Key Terms in this Chapter

Digital Texts: electronic versions of a written text or words or images that make up that text. Accessing digital text can be done via computers, tablets, and other handheld devices like phones.

Multimodal Literacy: understanding the different ways of knowledge representations and meaning-making. This type of literacy focuses on using various modalities, (e.g., visual, aural, somatic), and considering the interaction and integration in constructing messages and meaning in text.

Digital Distraction: can occur when digital devices are used for activities unrelated to class time or work time.
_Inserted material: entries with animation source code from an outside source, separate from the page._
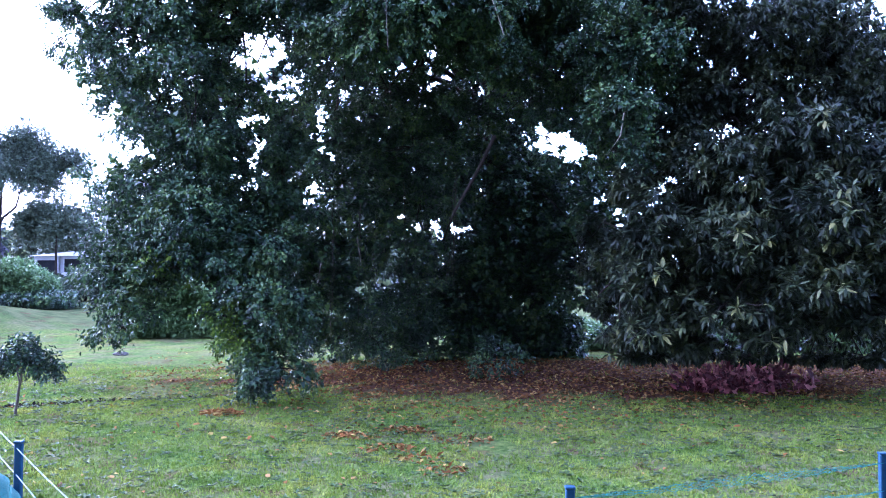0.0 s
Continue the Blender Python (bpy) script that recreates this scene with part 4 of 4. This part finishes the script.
for c, r, fill, young, sprig, inner in fig_boughs:
    s = joints[np.argmin(np.linalg.norm(joints - c, axis=1) + 0.4 * np.maximum(joints[:, 2] - c[2], 0))]
    if sprig:
        continue
    if np.linalg.norm(s - c) < 4.5:
        smaller.append(tube(bent(s, c, 7, 0.05, 0.12), np.linspace(0.04, 0.012, 7), 5))
    for k in range(5):
        smaller.append(tube(bent(c, c + unit(rng.normal(size=3)) * r * 0.85, 5, -0.03, 0.15), np.linspace(0.014, 0.004, 5), 4))
for a, z in fig_sprays:
    smaller.append(tube(bent(a, z, 5, 0, 0.04), np.linspace(0.014, 0.004, 5), 4))
v, f = tubes(smaller)
attach("branchwork", mesh_of("branchwork", v, f, [bark], smooth=True), fig, kind="stuff")
v, f, mi = fig_foliage(fig_boughs, fig_sprays)
attach("crown", mesh_of("fig_crown", v, f, [fig_leaf, fig_young], mi), fig, "dense small dark green leaves with sky gaps", "stuff")


def bare_stem(points, r0, r1, mat=twig_bark):
    v, f = tube(np.array(points), np.linspace(r0, r1, len(points)), 6)
    attach("hanging_stem", mesh_of("hanging_stem", v, f, [mat], smooth=True), fig, "bare hanging stem")


bare_stem([(-0.97, 13.0, 7.95), (-0.98, 13.0, 7.0), (-0.94, 12.95, 6.3)], 0.010, 0.004, sapling_bark)
bare_stem([(0.84, 13.7, 7.62), (0.97, 13.7, 7.25), (1.10, 13.7, 6.81)], 0.018, 0.011)
bare_stem([(0.33, 15.0, 9.08), (0.69, 15.0, 8.83), (0.79, 15.0, 8.58)], 0.02, 0.012)
bare_stem([(1.16, 17.0, 5.59), (0.78, 17.0, 4.81), (0.24, 17.0, 3.86), (0.00, 17.0, 3.24)], 0.05, 0.028, bark)
bare_stem([(1.82, 16.0, 8.66), (2.67, 16.2, 8.76), (3.18, 16.5, 9.54)], 0.016, 0.010)
bare_stem([(-6.89, 17.6, 12.75), (-6.63, 17.6, 12.05), (-6.30, 17.6, 11.21)], 0.03, 0.018, bark)
bare_stem([(-3.71, 17.0, 7.54), (-3.39, 17.0, 7.62), (-2.98, 17.0, 7.42)], 0.02, 0.012)
bare_stem([(3.40, 14.2, 5.55), (3.32, 14.2, 5.07), (3.07, 14.2, 4.70)], 0.013, 0.008)
bare_stem([(-2.36, 14.8, 2.71), (-2.42, 14.8, 2.32)], 0.01, 0.006, sapling_bark)
bare_stem([(-1.69, 15.0, 3.21), (-1.60, 15.0, 2.65)], 0.01, 0.006, sapling_bark)
bare_stem([(-6.51, 17.0, 11.96), (-6.16, 17.0, 11.13)], 0.02, 0.012)

rng = np.random.default_rng(31)
for k in range(7):  # thin aerial roots that hang inside the crown
    x, y, z = rng.uniform(-2.6, 0.6), rng.uniform(16.6, 18.2), rng.uniform(3.2, 5.4)
    p = bent((x, y, z), (x + rng.normal(0, 0.12), y, z - rng.uniform(1.2, 2.8)), 7, 0, 0.03)
    v, f = tube(p, np.linspace(0.008, 0.005, 7), 5)
    attach("aerial_root", mesh_of("aerial_root", v, f, [bark], smooth=True), fig)

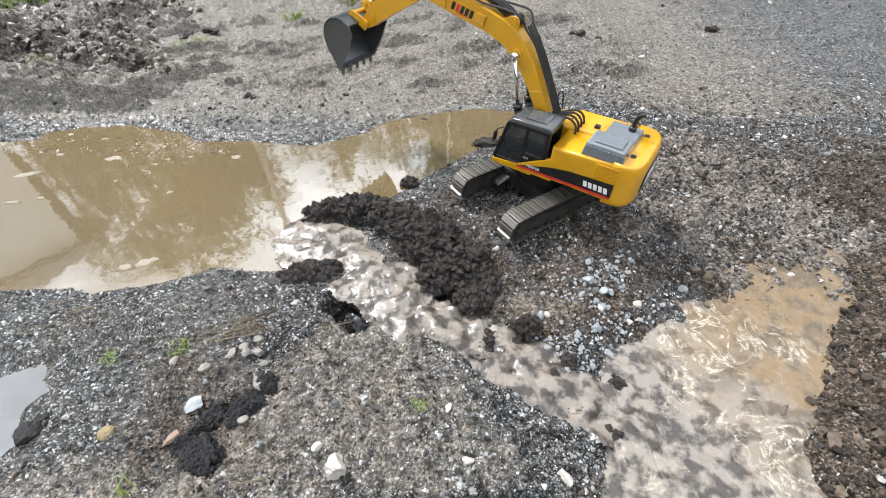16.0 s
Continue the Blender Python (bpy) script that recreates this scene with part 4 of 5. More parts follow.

This often includes text messaging, emailing, web-surfing, using social media, and playing games.

New Literacies: new forms of literacy made possible by digital information and communications technologies (ICTs) and developments. These may include applications to use on mobile devices or the device themselves. It also references the technological and cognitive processes that are utilized when using ICTs.

Open Educational Resources (OERs): free, digital materials that are used for teaching, learning, and research that are found in the public domain or that are designated under an open license.

Online Reading Comprehension: encompasses the skills, strategies, and dispositions needed when using information and communications technology (ICT) to read multimodal texts online.